AW: Your lyrics in general are about complicated romantic situations, which I like. Are they based on personal experiences?

AT: Actually, no. I don't like writing about personal experiences. I find that boring and it seems to limit the lyrics. I think writing song words is a great opportunity to tell a fictional story...be a writer, briefly.

AW: Could you give a history of the band for people who are here for the first time?

AT: It merged out of my previous band, Ozone Baby, which was indie-rock. Music around me started changing, so I changed with it. My guitarist friend Simon Ruckes came on board and we did live shows as a two-piece around South East U.K. The show that was the most fun was supporting TV Smith, of The Adverts. This was in 2013, and the same year the Big Believe 7" single with Faye Hunter was released. That song was the beginning of the new batch of material that really became The Big Believe.

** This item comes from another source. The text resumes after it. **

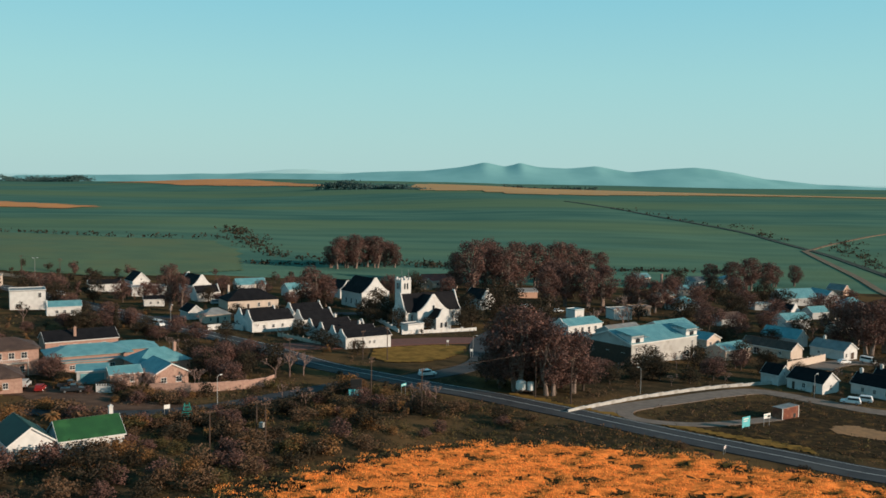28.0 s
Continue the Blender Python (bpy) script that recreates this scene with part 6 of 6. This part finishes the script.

AW: You worked with Faye on the single “Let’s Pretend We’re Spies." How was that?

AT: Well, a dream in every sense. The honour of working with an all-time hero and then finding her so easy to work with. So obliging, humble, and giving. She learnt the song as quick as. She loved the sound of our voices together and I'll always treasure that.

AW: In what ways do you feel the new album differs from Illuminate, your previous album? I think both are great, but I do hear differences.

AT: Sounds really crap to say, but I think I found a sound with Juggernaut, a sound I hadn't quite found yet on Illuminate. Also I like to banish a dominant instrument and replace it with a new one, e.g., my previous band Ozone Baby used a lot of distortion on guitar, so I didn't allow distortion on the first Big Believe record, but brought in piano. On this second Big Believe record I banished piano, but brought in synths. Also Juggernaut is the first album not mixed by myself, but by the very talented Fritz Catlin of 23 Skidoo, and he plays a part in the sound of this record.